Les membres du club vélo Randonneurs du Québec aiment les chiffres ronds et ne descendent jamais en dessous de 140 km pour leurs sorties.
Si vous apercevez devant vous sur la route les maillots bleus du club vélo Randonneurs du Québec (CVRQ), ne vous enorgueillissez pas de les dépasser : ils sont possiblement en selle depuis votre souper de la veille.
L’air est presque gelé à 7 h du matin lorsque notre groupe d’environ 25 donne ses premiers coups de pédale à partir du parc de la Voie-Maritime, à Saint-Lambert. Des vélos de tous matériaux – carbone, acier, aluminium et même titane – serviront à franchir la distance du jour, 200 km. Selon les règles des brevets randonneurs mondiaux, cette distance doit être parcourue en moins de 13 h 30. Ce temps maximal monte à 20 heures pour le brevet de 300 km, à 27 heures pour celui de 400 km et à 40 heures pour le 600 km. La moyenne à maintenir est donc établie à approximativement 15 km/h, incluant toutes les pauses et même le temps de sommeil. « Faire 600 km est plus facile que 400, me répètent pourtant Kathia, Marc ainsi que pratiquement tous mes expérimentés compagnons du jour. Pour le 400, il faut se lever très tôt et se coucher très tard, puisqu’on pédale une vingtaine d’heures. Dans le 600, on roule la nuit, ce qui autorise une heure de départ moins difficile et quelques heures pour dormir. »
Direction sud, nous filons à travers champs une fois passé Candiac. Christine doit avoir hâte que le soleil monte à l’horizon : sans manteau ni couvre-jambes, son duvet de mollet est dressé comme de la peau de poulet. « J’aime bien rouler la nuit, me confie Marc, avec qui je cause au même moment. C’est silencieux et très paisible. » Le membre du CA a participé à 16 des 19 sorties de la saison précédente. « J’éteins mon téléphone et je déconnecte complètement durant ces aventures. »
Son sentiment est partagé par Kathia, doctorante qui a effectué le Paris-Brest-Paris (PBP) en 2023 dès sa première saison chez les Randonneurs. « Je me laisse porter en suivant nos tracés GPS, dit-elle. Nos plus longues distances nous font traverser le Québec.
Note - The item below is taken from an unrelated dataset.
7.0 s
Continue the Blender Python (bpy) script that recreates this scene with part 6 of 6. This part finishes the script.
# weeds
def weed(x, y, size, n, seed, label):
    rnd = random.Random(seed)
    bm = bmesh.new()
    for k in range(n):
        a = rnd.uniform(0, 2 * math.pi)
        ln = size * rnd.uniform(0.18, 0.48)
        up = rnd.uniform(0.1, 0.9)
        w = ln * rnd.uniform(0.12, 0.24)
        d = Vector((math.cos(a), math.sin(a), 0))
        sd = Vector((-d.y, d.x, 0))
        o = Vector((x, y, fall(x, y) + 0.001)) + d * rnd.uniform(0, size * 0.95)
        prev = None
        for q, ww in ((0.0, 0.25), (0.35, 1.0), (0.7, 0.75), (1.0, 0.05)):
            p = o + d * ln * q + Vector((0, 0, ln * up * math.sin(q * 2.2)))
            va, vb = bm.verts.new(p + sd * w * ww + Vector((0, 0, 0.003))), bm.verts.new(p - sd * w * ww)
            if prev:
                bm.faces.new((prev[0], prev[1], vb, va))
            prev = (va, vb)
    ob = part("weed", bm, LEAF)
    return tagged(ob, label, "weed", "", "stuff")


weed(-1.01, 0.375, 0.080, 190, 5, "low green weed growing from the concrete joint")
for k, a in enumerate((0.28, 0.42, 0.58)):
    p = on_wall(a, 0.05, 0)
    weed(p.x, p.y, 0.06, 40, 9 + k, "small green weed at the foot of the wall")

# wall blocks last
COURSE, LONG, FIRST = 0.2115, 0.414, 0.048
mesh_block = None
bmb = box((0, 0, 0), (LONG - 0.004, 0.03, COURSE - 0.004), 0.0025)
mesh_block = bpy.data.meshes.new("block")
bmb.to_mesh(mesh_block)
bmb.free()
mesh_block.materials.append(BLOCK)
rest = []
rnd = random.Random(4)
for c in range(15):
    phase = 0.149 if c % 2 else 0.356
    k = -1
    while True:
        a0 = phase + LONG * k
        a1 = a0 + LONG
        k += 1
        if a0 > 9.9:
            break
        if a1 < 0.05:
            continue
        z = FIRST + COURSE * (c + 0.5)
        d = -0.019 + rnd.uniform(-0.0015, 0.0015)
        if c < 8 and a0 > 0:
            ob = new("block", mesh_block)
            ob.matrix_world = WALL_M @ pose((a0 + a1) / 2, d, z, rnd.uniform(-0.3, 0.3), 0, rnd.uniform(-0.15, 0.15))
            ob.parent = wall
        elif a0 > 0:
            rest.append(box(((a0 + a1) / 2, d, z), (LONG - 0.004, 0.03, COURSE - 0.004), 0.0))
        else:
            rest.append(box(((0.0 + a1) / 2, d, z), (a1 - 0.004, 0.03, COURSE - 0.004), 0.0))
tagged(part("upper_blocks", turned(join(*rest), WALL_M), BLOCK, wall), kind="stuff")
Mon corps continue de produire des endorphines pendant quelques jours après la sortie. »
200 KM MONTÉRÉGIENS
Le trajet d’aujourd’hui nous rapproche de la frontière états-unienne. Au km 41, j’ai déjà mal aux jambes, et il m’en reste 166… « Nous sommes presque à mi-chemin de l’aller ! » me réconforte Kathia.
Les contrôles officiels – un sceau apposé dans un dépanneur – sont assurés tous les 50 km. Au premier contrôle, Simon enfile les Pop-Tarts, d’autres des sandwichs.
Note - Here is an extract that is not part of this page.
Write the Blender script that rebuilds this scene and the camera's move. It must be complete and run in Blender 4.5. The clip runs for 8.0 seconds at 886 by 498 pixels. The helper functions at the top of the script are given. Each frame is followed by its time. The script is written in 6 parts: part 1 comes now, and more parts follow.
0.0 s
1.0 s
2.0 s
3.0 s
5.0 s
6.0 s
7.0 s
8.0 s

Plus loin, lorsque nous virons à droite sur le chemin de Covey Hill, le terrain ondulé provoque des ravages parmi les petits pelotons. Je file un temps avec Nicolas, qui vise un 300 km cet été. « Et un jour le PBP ! » espère-t-il.
Le deuxième cachet sera apposé à la brasserie Livingstone. La descente de la Covey est grisante. Les pneus collent à un doux asphalte et la circulation est pratiquement inexistante. Des cabanes à sucre se devinent des deux côtés du chemin, reconnaissables à la tubulure bleue qui quadrille la forêt dont les arbres sont encore effeuillés.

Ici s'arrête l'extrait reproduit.